Exercise aim:
Reproduce, exactly and in full, only the lines below from the one containing "return Matrix.Translation(eye) @" through the one containing "made[o].parent = made.get(o.parent, o.parent)".

········

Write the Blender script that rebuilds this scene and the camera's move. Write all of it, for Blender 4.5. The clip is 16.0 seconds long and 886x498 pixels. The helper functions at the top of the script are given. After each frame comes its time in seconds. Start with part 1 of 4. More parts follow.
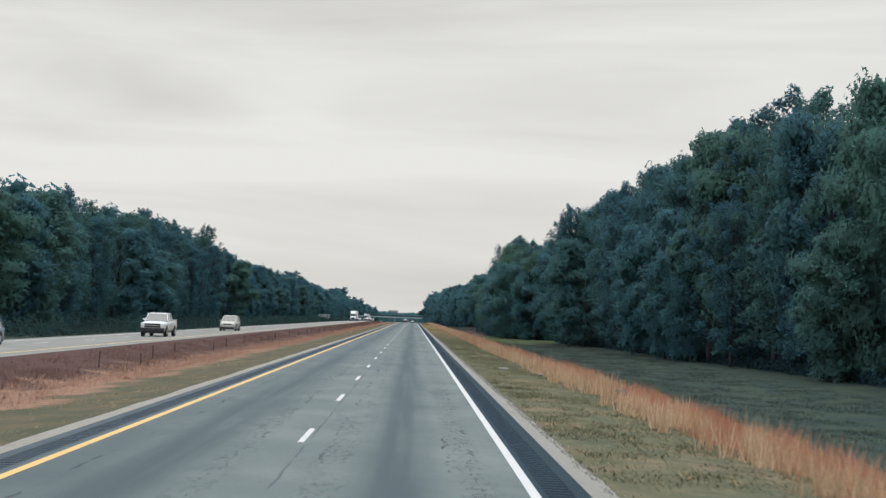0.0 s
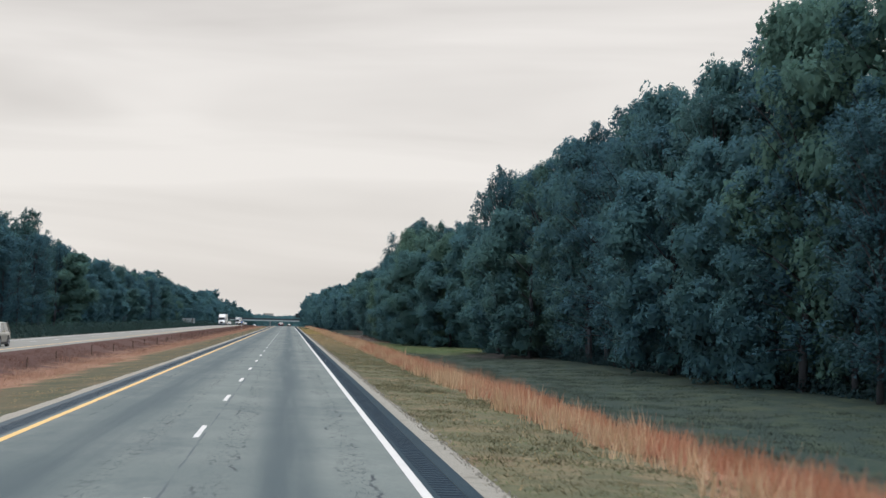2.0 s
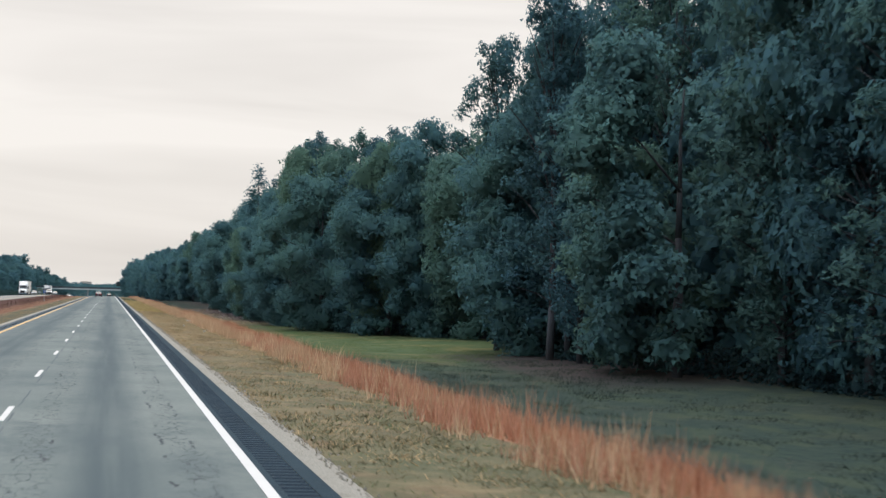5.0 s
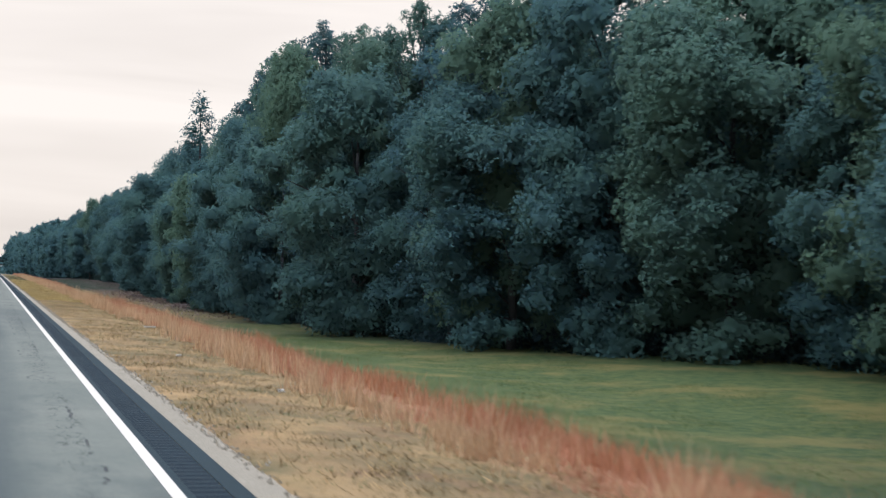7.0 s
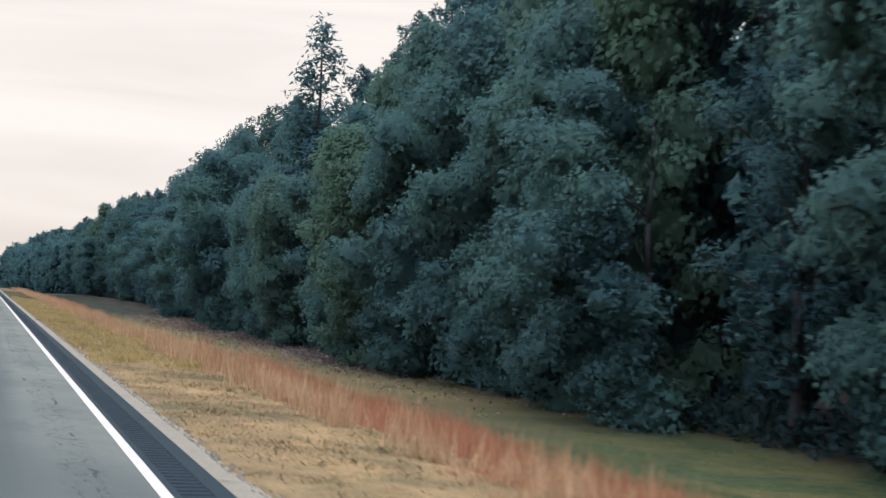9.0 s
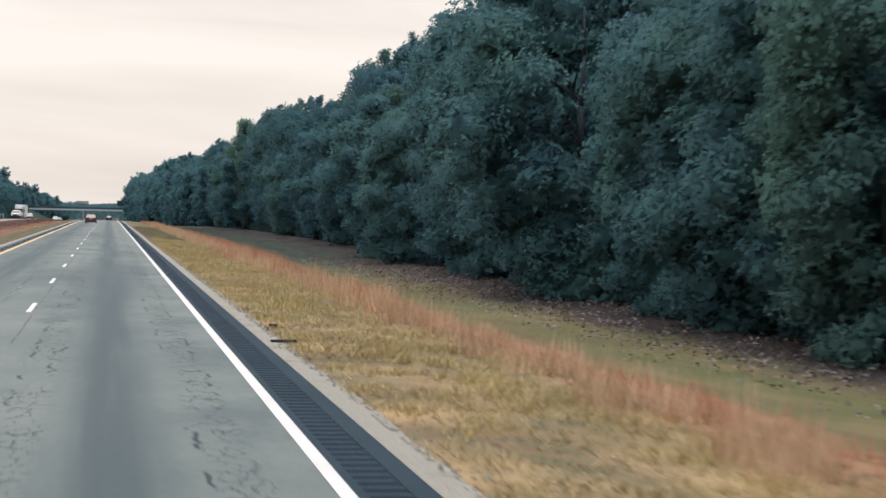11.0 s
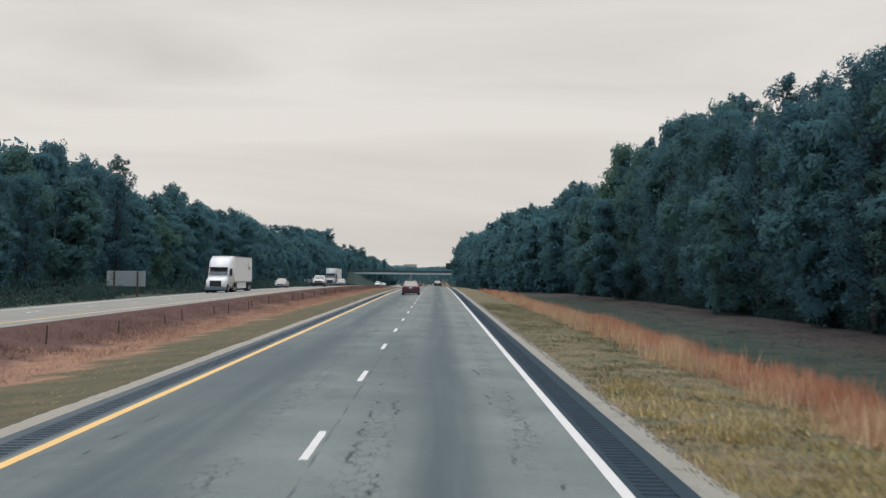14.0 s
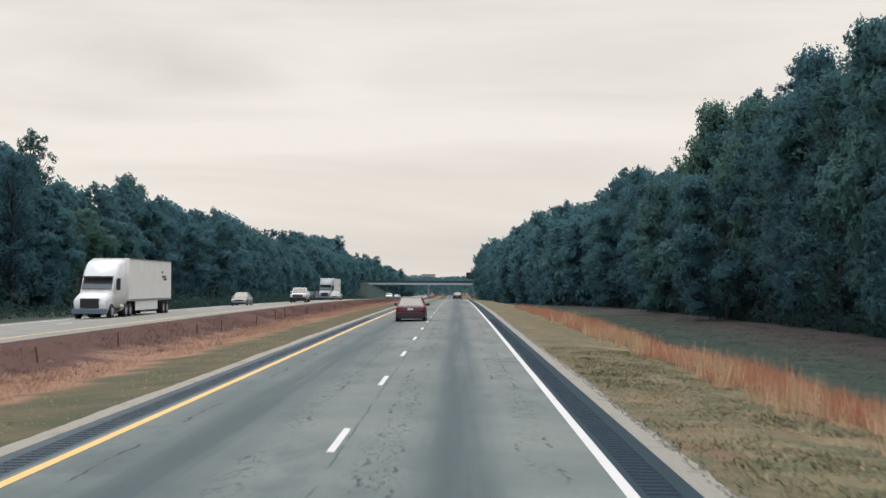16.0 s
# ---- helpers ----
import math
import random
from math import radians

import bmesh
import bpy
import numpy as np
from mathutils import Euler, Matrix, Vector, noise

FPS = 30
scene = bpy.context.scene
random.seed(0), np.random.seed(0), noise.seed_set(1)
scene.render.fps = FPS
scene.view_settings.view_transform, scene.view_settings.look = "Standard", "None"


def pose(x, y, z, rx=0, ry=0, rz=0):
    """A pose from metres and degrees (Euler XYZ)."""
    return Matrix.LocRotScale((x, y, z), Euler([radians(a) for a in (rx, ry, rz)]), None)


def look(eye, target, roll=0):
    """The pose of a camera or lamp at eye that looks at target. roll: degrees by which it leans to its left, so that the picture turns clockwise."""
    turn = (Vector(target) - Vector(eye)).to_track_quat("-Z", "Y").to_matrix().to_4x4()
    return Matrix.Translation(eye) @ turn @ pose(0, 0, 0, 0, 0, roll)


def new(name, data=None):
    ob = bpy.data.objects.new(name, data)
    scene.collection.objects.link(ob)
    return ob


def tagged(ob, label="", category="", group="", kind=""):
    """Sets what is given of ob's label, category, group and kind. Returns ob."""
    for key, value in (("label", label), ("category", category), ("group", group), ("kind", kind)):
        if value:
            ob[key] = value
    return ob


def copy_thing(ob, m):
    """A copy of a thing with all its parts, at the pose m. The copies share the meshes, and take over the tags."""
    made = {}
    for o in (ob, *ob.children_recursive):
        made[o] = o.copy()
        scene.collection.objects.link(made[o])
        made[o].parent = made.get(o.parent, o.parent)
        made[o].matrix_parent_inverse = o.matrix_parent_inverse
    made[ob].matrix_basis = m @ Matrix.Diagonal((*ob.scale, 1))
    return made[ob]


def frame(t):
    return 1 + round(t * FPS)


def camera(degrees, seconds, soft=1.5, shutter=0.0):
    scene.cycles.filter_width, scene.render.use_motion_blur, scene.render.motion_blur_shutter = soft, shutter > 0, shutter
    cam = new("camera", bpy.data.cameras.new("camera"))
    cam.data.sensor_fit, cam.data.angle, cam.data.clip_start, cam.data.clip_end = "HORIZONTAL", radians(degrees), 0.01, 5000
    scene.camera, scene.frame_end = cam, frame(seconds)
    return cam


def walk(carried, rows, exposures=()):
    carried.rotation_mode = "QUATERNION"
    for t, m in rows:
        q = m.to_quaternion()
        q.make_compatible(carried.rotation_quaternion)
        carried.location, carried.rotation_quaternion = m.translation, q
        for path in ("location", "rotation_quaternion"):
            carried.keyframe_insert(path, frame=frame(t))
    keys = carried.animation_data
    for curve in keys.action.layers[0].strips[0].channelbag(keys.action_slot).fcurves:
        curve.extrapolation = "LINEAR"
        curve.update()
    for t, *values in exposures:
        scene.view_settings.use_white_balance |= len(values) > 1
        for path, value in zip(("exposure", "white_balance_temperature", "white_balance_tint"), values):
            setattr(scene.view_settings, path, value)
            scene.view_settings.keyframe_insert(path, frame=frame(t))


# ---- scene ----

········

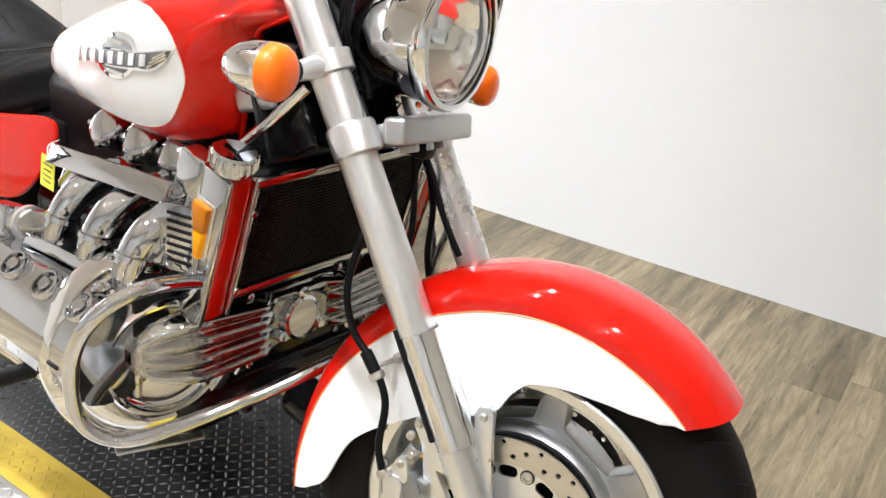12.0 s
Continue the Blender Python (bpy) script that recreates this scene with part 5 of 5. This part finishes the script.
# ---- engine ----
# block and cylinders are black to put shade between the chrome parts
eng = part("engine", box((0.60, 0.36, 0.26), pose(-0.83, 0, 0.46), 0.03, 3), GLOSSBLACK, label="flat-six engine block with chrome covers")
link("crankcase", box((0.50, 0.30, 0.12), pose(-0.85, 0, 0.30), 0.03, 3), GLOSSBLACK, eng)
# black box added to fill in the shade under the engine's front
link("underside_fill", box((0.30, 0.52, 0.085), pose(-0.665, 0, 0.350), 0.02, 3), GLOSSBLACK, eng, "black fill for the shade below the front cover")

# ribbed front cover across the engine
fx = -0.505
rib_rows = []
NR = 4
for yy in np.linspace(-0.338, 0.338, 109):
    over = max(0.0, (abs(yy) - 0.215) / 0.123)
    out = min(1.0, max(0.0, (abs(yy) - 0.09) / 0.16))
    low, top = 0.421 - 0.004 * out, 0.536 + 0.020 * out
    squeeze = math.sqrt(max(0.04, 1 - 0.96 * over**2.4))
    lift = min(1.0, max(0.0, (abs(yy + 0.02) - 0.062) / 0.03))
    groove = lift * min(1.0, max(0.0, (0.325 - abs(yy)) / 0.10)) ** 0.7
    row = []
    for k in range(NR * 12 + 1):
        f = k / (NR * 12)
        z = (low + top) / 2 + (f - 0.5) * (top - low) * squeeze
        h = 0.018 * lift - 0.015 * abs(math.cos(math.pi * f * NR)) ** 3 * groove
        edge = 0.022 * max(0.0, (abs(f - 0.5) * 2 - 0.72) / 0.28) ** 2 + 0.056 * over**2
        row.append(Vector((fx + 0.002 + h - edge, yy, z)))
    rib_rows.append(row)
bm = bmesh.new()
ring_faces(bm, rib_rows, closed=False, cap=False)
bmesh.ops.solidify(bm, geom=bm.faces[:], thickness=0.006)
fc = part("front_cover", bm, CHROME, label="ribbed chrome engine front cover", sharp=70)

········

Final result:
    return Matrix.Translation(eye) @ turn @ pose(0, 0, 0, 0, 0, roll)


def new(name, data=None):
    ob = bpy.data.objects.new(name, data)
    scene.collection.objects.link(ob)
    return ob


def tagged(ob, label="", category="", group="", kind=""):
    """Sets what is given of ob's label, category, group and kind. Returns ob."""
    for key, value in (("label", label), ("category", category), ("group", group), ("kind", kind)):
        if value:
            ob[key] = value
    return ob


def copy_thing(ob, m):
    """A copy of a thing with all its parts, at the pose m. The copies share the meshes, and take over the tags."""
    made = {}
    for o in (ob, *ob.children_recursive):
        made[o] = o.copy()
        scene.collection.objects.link(made[o])
        made[o].parent = made.get(o.parent, o.parent)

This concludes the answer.